The spring on the side of Route 79 near Lisle holds few similarities with the images of idyllic fountains pasted on the sides of Poland Springs and Arrowhead brand water bottles. Cold, clear water gushes from a PVC pipe that sticks out of the side of a mountain. Cigarettes and trash sit scattered on the ground below the pipe. The hundreds of people who visit the fountain every day believe it's better than what pours from their kitchen faucet. On a sunny Saturday morning in May, the spring remains crowded. Every few minutes a car pulls off the road, and its occupants hop out toting empty containers to be filled with spring water. A few children and dogs drink straight from the pipe. No one questions the safety or purity of the water, and no one asks if local officials test the water. If their neighbors have consumed it for 50 years, they figure it must be safe enough.
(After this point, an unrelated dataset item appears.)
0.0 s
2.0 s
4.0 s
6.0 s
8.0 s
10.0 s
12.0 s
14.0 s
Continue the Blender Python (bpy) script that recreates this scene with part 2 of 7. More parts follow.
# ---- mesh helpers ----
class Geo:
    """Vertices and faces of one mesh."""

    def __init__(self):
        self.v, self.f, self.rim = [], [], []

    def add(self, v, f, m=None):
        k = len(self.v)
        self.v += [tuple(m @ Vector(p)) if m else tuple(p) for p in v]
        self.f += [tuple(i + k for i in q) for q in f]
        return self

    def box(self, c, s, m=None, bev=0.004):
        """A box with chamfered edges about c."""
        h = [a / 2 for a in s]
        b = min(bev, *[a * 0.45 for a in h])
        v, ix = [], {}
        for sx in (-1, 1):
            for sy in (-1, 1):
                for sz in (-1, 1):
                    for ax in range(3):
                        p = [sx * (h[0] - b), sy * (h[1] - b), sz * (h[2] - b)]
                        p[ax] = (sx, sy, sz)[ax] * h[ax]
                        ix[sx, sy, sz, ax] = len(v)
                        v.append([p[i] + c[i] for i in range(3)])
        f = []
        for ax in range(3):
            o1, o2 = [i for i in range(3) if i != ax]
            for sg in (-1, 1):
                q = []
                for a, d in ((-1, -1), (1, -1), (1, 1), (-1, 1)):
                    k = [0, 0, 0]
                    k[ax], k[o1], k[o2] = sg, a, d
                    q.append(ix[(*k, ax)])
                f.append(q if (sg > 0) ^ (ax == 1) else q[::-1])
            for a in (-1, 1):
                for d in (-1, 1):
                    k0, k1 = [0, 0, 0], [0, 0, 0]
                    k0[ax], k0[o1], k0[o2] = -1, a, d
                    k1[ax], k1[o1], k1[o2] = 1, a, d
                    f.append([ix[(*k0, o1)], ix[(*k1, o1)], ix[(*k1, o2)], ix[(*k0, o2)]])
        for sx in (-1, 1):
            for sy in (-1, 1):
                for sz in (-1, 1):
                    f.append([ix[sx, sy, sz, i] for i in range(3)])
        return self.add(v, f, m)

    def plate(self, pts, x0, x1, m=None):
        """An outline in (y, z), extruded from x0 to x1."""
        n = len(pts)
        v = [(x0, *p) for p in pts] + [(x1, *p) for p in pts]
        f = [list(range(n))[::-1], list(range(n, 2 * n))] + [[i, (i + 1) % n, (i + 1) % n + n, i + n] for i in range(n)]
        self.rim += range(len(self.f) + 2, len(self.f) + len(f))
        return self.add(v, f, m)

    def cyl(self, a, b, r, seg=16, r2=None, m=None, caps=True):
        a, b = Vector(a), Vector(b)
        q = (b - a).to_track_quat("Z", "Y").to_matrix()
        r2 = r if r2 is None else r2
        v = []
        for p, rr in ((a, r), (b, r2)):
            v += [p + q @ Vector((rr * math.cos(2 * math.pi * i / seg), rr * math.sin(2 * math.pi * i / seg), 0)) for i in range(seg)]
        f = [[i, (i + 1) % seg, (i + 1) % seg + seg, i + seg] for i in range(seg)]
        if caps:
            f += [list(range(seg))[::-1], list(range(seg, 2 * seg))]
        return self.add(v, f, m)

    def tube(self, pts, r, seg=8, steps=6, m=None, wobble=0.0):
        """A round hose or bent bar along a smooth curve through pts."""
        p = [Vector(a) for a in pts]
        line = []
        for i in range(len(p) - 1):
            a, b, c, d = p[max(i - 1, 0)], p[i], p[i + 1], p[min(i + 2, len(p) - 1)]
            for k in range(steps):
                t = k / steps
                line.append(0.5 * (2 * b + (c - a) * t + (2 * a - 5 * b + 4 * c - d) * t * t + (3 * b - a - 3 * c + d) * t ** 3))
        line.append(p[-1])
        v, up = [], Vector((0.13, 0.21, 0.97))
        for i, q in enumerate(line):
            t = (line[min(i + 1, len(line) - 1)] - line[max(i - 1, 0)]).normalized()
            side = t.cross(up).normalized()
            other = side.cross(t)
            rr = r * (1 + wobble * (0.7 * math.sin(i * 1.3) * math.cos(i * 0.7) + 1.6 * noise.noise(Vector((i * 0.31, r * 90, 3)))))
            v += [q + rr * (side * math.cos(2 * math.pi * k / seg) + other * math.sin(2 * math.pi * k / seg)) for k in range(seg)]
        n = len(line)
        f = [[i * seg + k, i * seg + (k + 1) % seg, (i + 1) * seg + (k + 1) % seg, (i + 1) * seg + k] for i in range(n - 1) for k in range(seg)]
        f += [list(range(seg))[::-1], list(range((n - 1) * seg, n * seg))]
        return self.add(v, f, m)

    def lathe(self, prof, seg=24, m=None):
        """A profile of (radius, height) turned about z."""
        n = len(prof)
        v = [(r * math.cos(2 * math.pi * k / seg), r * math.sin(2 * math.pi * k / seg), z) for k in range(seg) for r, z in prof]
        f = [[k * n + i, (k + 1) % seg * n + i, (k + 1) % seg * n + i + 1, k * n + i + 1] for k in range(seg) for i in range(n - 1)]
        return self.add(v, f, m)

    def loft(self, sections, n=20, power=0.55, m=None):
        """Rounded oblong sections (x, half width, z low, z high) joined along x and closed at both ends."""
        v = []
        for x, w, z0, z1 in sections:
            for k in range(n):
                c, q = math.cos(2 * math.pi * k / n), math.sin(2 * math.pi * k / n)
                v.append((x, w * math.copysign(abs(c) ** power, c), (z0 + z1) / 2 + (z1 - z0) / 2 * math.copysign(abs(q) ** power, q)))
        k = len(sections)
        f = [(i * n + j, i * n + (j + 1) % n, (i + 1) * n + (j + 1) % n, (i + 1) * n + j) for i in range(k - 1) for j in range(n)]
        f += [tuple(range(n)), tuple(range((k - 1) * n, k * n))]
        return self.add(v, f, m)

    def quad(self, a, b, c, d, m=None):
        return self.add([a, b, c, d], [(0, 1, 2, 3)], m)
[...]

Consumption — be it soda or more noble drinks — relies on preference and taste. Those caveats also play a role in the use of water. John Beaulieu and his daughter Breanna arrive at the spring in a white Chevy Beretta with their dog, Brown. They drove from Whitney Point, a town a few miles down the road. Beaulieu says he's visited the spring every week for eight years. His family doesn't drink the water pumped from their 150-foot well at home — it reeks of sulfur and has a copper taste and color, he says. He collects all of their drinking and cooking water in milk containers before leaving.
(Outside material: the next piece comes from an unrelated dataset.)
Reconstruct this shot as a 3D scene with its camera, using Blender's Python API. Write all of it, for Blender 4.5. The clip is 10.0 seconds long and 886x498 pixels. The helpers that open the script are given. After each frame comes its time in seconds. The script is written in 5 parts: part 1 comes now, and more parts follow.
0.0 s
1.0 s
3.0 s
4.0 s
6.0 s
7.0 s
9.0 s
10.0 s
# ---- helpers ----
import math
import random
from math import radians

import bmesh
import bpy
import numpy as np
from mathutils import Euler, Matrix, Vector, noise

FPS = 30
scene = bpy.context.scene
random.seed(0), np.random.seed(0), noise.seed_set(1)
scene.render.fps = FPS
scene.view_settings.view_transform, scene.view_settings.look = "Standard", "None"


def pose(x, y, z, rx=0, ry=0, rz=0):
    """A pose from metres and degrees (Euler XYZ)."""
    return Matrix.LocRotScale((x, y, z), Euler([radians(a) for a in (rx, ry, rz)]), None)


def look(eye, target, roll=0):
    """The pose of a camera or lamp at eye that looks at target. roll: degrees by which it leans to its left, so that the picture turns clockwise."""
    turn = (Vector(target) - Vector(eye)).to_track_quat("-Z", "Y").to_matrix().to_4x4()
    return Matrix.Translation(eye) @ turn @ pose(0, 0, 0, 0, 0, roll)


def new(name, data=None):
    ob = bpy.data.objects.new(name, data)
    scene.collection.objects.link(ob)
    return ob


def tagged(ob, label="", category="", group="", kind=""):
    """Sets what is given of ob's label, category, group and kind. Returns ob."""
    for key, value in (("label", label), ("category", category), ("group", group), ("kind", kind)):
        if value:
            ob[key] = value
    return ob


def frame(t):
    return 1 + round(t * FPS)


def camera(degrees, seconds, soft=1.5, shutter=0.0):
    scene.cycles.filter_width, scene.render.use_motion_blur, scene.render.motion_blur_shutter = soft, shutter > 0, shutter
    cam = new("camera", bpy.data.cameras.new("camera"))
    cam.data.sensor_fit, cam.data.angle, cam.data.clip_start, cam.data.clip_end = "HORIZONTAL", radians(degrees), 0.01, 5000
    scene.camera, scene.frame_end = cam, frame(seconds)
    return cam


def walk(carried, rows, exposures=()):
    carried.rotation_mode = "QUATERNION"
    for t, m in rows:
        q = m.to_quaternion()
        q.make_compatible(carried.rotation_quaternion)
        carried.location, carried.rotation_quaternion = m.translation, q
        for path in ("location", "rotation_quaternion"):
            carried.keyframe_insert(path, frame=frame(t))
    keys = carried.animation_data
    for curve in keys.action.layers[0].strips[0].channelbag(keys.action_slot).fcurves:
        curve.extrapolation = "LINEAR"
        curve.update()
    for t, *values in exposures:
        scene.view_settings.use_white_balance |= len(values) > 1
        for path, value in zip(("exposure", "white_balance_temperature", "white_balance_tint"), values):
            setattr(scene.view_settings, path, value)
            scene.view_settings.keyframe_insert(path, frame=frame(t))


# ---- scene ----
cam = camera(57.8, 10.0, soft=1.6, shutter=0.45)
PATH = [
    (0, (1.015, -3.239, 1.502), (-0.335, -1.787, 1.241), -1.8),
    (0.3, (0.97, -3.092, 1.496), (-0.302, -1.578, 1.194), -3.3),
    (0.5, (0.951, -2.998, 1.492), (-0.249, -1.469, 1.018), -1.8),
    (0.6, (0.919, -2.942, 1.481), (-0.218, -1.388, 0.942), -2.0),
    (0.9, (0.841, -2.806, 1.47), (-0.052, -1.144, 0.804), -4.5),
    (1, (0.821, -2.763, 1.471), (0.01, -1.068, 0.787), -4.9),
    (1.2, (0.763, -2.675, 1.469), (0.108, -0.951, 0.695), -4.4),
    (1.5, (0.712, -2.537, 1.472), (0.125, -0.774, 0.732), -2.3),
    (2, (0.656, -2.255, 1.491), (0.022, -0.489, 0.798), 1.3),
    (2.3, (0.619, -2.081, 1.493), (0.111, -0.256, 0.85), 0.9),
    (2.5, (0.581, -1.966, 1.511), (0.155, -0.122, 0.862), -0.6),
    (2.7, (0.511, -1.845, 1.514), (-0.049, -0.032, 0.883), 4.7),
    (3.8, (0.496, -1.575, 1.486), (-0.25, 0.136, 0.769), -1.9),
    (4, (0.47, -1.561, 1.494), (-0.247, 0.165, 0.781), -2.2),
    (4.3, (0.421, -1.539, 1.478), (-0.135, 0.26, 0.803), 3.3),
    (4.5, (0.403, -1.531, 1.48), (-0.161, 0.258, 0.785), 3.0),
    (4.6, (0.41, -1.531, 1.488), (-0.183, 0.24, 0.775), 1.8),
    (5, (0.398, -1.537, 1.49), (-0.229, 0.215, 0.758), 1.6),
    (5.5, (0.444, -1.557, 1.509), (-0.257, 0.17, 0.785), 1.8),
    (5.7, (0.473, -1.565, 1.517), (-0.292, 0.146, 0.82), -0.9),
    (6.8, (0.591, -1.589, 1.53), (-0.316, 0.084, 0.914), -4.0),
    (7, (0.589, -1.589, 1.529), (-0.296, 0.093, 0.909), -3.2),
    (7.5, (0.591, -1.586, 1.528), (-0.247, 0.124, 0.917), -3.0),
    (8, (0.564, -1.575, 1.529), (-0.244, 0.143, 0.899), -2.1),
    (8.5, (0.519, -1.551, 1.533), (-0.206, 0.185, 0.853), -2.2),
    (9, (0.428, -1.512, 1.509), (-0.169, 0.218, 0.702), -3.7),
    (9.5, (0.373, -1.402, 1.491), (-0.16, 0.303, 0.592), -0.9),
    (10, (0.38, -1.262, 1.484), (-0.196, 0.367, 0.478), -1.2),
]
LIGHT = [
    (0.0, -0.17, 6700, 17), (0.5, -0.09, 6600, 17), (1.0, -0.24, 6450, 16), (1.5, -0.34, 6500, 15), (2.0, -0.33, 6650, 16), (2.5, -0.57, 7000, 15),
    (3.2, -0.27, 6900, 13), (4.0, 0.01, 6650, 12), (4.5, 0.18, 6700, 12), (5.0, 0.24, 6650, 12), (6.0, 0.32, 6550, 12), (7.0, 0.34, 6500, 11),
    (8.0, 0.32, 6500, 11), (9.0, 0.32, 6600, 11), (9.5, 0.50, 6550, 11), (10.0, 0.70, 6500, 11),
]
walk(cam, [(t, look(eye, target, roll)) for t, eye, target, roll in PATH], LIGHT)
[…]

The next two people who stop at the spring have municipal water in their homes. They come because they dislike the taste of the water from their taps. One man brought two dozen jugs from Endicott to replace his treated water. "It tastes better than water with all the chemicals in it," he says. "When I make coffee with it, it's like night and day." He first tasted the spring water 50 years ago with his brother and has been coming back for it every week since. Visitors travel miles from their homes to drink from a spring of unknown cleanliness, solely because it tastes better to them. For some New Yorkers, personal taste dictates whether they pay for municipal water or manage a well. As unpalatable as people find them, chlorine and other chemicals have revolutionized water in America to the point where most serious contaminates — and therefore diseases — can be avoided. Shortly after chlorination was first instituted in Philadelphia in 1913, other water treatment systems followed suit. It drastically changed our society. "Now, for the first time in human history, clean, potable water could be had by just about anybody in the United States," says Francis Chapelle in his book Wellsprings: A Natural History of Bottled Spring Water. "It was a triumph of American ingenuity and technology over the most pervasive problem in human history." More Americans will have to become accustomed to that chemical taste as population increases necessitate the pumping of municipal water to dry communities. Even though people care about the taste of their water, they may ultimately have to abandon it as a serious criterion of evaluation.
The next great concern for water experts and health officials, Hassett says, is synthetic chemicals in the water supply. These contaminates could seep into both surface and groundwater reservoirs. He cites the widespread use of the pesticide DDT and the industrial cooling fluid PCBs as two examples of commercially produced chemicals that made their way into the environment and are now identified as possible carcinogens. "Especially in groundwater, you have to be vigilant about keeping that sort of stuff from getting in there," Hassett says. Many regulations are now aimed at doing just that. "With things like PCBs and DDT, it's more about keeping them out of the environment, period." The next wave of possibly harmful chemicals is in the form of pharmaceuticals, cosmetics, and antibiotics. Scientific studies in the United States and Canada have already shown that synthetic and natural estrogen hormones are making their way into the waterways and altering the sex ratios of fish.
For the record, Hassett now drinks municipal water. "It's less of a hassle," he says. He thinks it is inevitable that everyone will eventually drink municipal water, regardless of whether it's more or less safe at the moment. What is happening now in towns like Bristol will happen someday to every town when the population reaches a tipping point. That snapshot of the future offers many implications — one of which brings us back to Simmons. If the number of wells in New York keeps decreasing, all drillers will be out of business one day.
When drillers strike water, it erupts up out of the hole like a geyser. Sometimes Simmons and his crew get so muddy they have to spray each other with a nearby garden hose to clean up. That doesn't happen as much as it used to. At the peak of his business, Simmons drilled 140 wells a year. Now, he's down to fewer than 50. The lighter schedule is only partly by choice. "It's not as busy now as it used to be," he says. "All those little country towns are hookin' up to municipal systems — more'n I can count. It cuts into our business." He takes off his glasses and wipes at the dirt. "I'm 64," he says. "I'm much too young to be this old."
On that humid day in Marcellus, there is no geyser. By late afternoon, Simmons calls it a day. The water, he figures, will be there tomorrow.